Material provided »
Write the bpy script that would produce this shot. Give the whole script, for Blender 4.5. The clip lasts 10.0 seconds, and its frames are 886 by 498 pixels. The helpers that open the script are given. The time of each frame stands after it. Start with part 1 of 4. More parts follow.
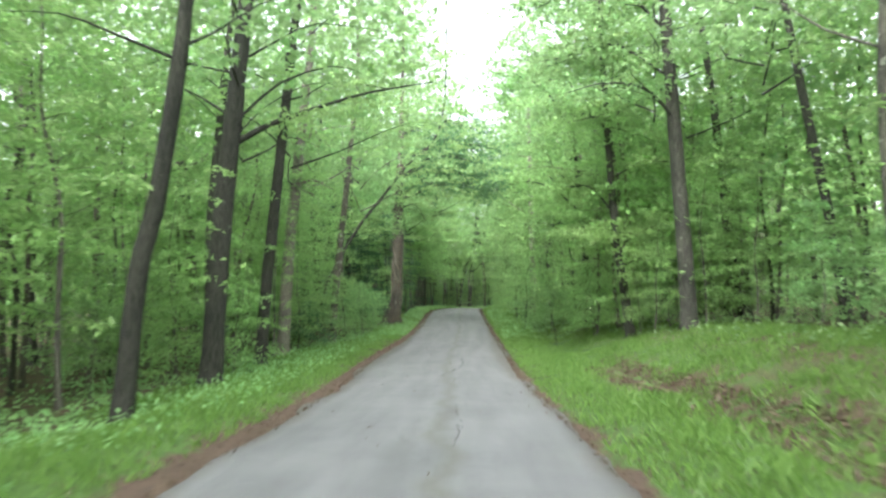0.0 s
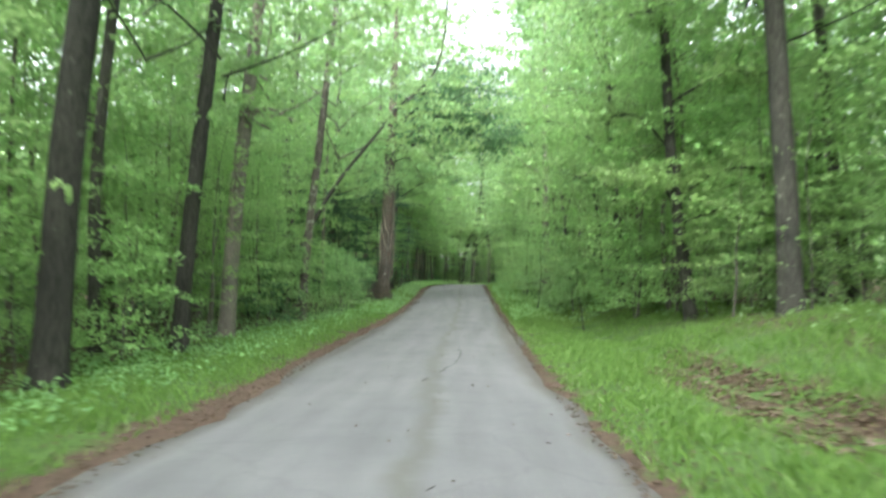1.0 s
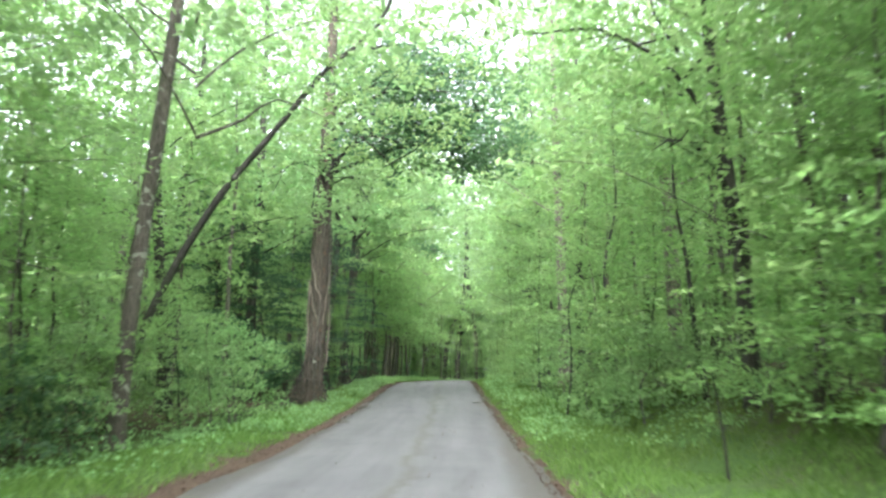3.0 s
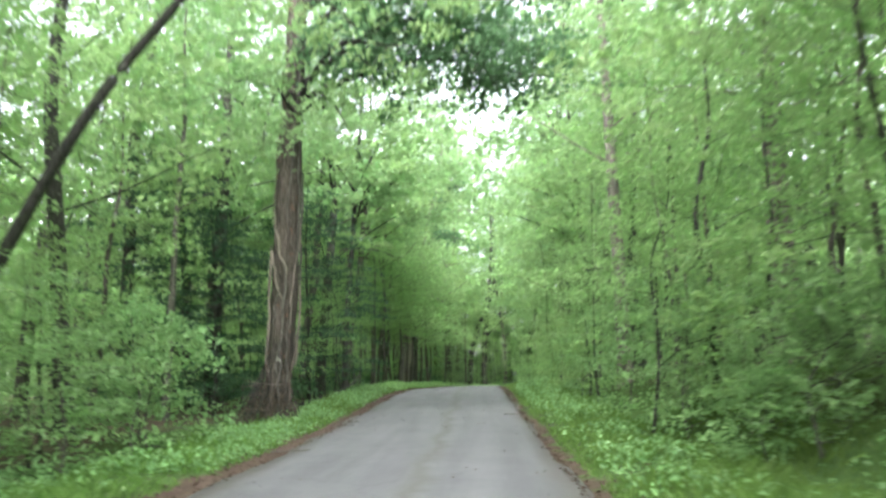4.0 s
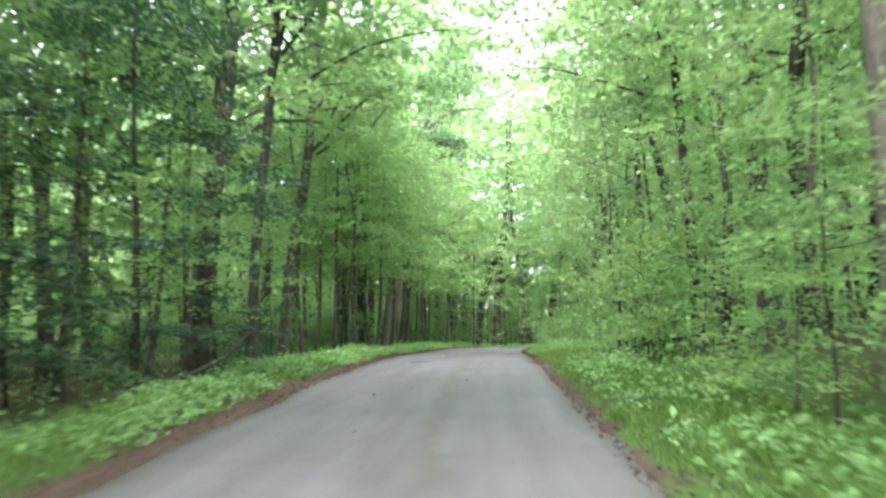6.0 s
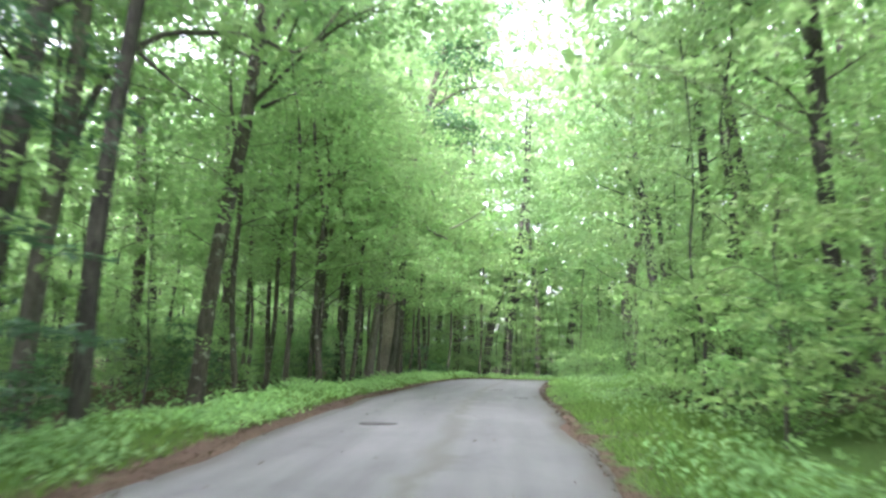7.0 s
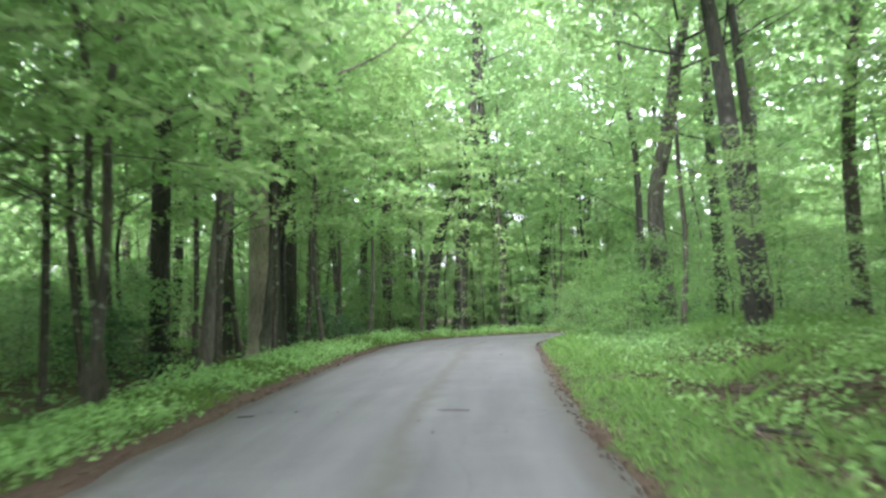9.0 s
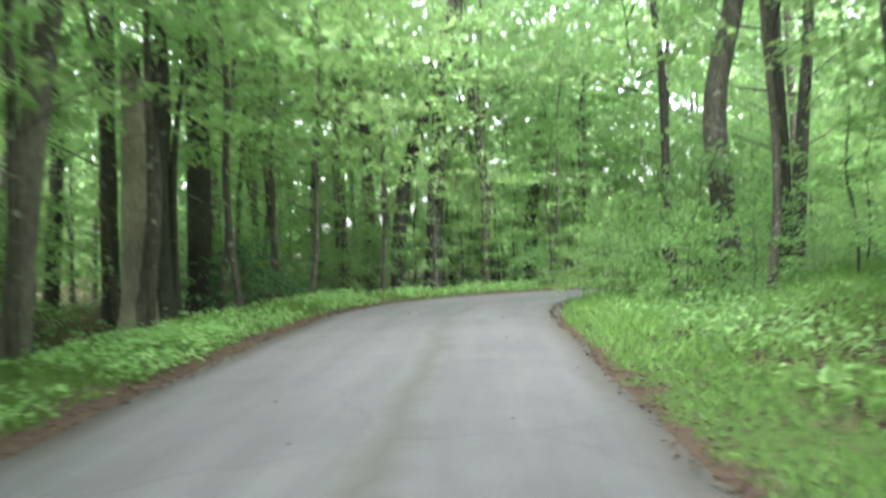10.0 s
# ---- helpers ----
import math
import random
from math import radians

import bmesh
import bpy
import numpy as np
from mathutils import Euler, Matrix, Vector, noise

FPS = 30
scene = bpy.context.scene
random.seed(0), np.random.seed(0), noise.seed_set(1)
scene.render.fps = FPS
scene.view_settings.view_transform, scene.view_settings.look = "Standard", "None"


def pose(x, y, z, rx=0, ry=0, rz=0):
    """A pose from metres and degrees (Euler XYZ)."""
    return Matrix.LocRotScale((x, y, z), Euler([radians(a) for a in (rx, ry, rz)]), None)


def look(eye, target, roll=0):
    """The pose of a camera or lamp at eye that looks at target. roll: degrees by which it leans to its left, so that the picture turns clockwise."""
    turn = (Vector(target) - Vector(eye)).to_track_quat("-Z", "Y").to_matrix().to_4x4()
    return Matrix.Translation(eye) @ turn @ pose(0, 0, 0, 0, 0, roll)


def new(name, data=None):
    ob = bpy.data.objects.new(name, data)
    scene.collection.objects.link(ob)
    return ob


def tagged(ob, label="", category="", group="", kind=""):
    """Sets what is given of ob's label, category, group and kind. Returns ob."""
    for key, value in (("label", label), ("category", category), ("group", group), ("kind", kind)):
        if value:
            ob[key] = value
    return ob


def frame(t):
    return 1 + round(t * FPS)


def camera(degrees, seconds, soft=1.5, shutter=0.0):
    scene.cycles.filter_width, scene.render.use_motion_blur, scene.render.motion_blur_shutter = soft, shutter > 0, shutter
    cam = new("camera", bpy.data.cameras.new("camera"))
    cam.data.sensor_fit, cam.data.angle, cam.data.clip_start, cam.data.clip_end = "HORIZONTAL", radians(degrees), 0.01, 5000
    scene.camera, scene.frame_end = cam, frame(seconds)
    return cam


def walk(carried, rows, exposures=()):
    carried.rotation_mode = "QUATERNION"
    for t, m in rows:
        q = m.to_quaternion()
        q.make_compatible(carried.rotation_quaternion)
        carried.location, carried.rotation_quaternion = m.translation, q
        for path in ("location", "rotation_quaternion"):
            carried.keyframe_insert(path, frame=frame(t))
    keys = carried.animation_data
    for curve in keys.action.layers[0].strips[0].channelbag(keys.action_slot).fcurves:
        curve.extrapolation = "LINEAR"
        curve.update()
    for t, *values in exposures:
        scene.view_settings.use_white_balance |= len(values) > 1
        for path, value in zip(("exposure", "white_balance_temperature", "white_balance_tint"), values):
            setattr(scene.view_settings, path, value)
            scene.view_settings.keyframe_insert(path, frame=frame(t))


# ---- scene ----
cam = camera(56.0, 10.0, soft=2.5, shutter=0.5)
PATH = [
    (0, (0.001, -0.0, 1.25), (-0.07, 1.995, 1.365), -0.41),
    (0.5, (0.041, 3.741, 1.092), (-0.034, 5.732, 1.262), -0.26),
    (1, (0.017, 7.557, 0.95), (-0.064, 9.554, 1.012), 0.51),
    (1.5, (-0.052, 11.256, 0.878), (-0.164, 13.253, 0.861), 1.51),
    (2, (-0.035, 14.945, 0.731), (-0.102, 16.944, 0.74), 1.46),
    (2.5, (-0.008, 18.777, 0.617), (-0.051, 20.77, 0.773), 0.05),
    (2.7, (0.007, 20.31, 0.617), (-0.028, 22.297, 0.843), -0.09),
    (3.8, (0.111, 28.727, 0.436), (0.025, 30.695, 0.777), -1.50),
    (4, (0.081, 30.272, 0.434), (-0.022, 32.245, 0.747), -1.21),
    (4.5, (-0.003, 34.118, 0.441), (-0.141, 36.099, 0.678), -1.34),
    (5, (-0.099, 37.931, 0.509), (-0.242, 39.913, 0.736), -1.49),
    (5.5, (-0.203, 41.679, 0.573), (-0.349, 43.661, 0.8), -1.13),
    (5.7, (-0.248, 43.189, 0.63), (-0.388, 45.174, 0.834), -1.01),
    (6.8, (-0.233, 51.726, 0.989), (-0.38, 53.705, 1.231), 1.41),
    (7, (-0.285, 53.329, 1.067), (-0.448, 55.307, 1.32), 1.56),
    (7.5, (-0.412, 57.368, 1.243), (-0.508, 59.352, 1.479), 1.57),
    (8, (-0.518, 61.396, 1.285), (-0.564, 63.38, 1.528), -0.22),
    (8.5, (-0.56, 65.403, 1.338), (-0.578, 67.394, 1.533), -1.26),
    (9, (-0.527, 69.359, 1.376), (-0.56, 71.356, 1.484), -1.64),
    (9.5, (-0.581, 73.049, 1.342), (-0.597, 75.046, 1.456), -1.90),
    (10, (-0.59, 76.592, 1.258), (-0.557, 78.591, 1.246), -1.75),
]
walk(cam, [(t, look(eye, target, roll)) for t, eye, target, roll in PATH], exposures=[(0.0, 2.6, 6250, 9), (1.3, 2.6, 6250, 8), (2.5, 3.0, 6150, 13), (4.0, 2.85, 6150, 15), (4.5, 2.9, 6200, 15), (5.5, 3.22, 6200, 16), (7.0, 3.31, 6000, 21), (7.5, 3.25, 5950, 22), (8.0, 3.26, 5950, 23), (9.0, 3.23, 6000, 19), (10.0, 3.38, 6150, 14)])

# ---- light: an overcast late-spring sky over a wooded lane ----
world = bpy.data.worlds.new("overcast_sky")
scene.world = world
world.use_nodes = True
wn, wl = world.node_tree.nodes, world.node_tree.links
sky = wn.new("ShaderNodeTexSky")
sky.sky_type, sky.sun_disc = "NISHITA", False
sky.sun_elevation, sky.sun_rotation = radians(46), radians(184)
sky.dust_density, sky.ozone_density = 4.0, 1.0
grey = wn.new("ShaderNodeHueSaturation")
grey.inputs["Saturation"].default_value = 0.22
wl.new(sky.outputs[0], grey.inputs["Color"])
wl.new(grey.outputs[0], wn["Background"].inputs[0])
wn["Background"].inputs[1].default_value = 0.15
sun = new("sun", bpy.data.lights.new("sun", "SUN"))
sun.data.energy, sun.data.angle, sun.data.color = 1.5, radians(50), (1.0, 0.97, 0.9)
sun.matrix_world = look((-3, -43, 44), (0, 0, 0))


# ---- materials ----
def material(name):
    m = bpy.data.materials.new(name)
    m.use_nodes = True
    m.node_tree.nodes.clear()
    return m, m.node_tree.nodes, m.node_tree.links


def add(nodes, kind, **values):
    n = nodes.new("ShaderNode" + kind)
    for key, value in values.items():
        n.inputs[key.replace("_", " ")].default_value = value
    return n


def ramp(nodes, stops):
    n = nodes.new("ShaderNodeValToRGB")
    els = n.color_ramp.elements
    while len(els) < len(stops):
        els.new(0.5)
    for e, (p, c) in zip(els, stops):
        e.position, e.color = p, (*c, 1)
    return n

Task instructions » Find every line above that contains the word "values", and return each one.

Final answer »
    for t, *values in exposures:
        scene.view_settings.use_white_balance |= len(values) > 1
        for path, value in zip(("exposure", "white_balance_temperature", "white_balance_tint"), values):
def add(nodes, kind, **values):
    for key, value in values.items():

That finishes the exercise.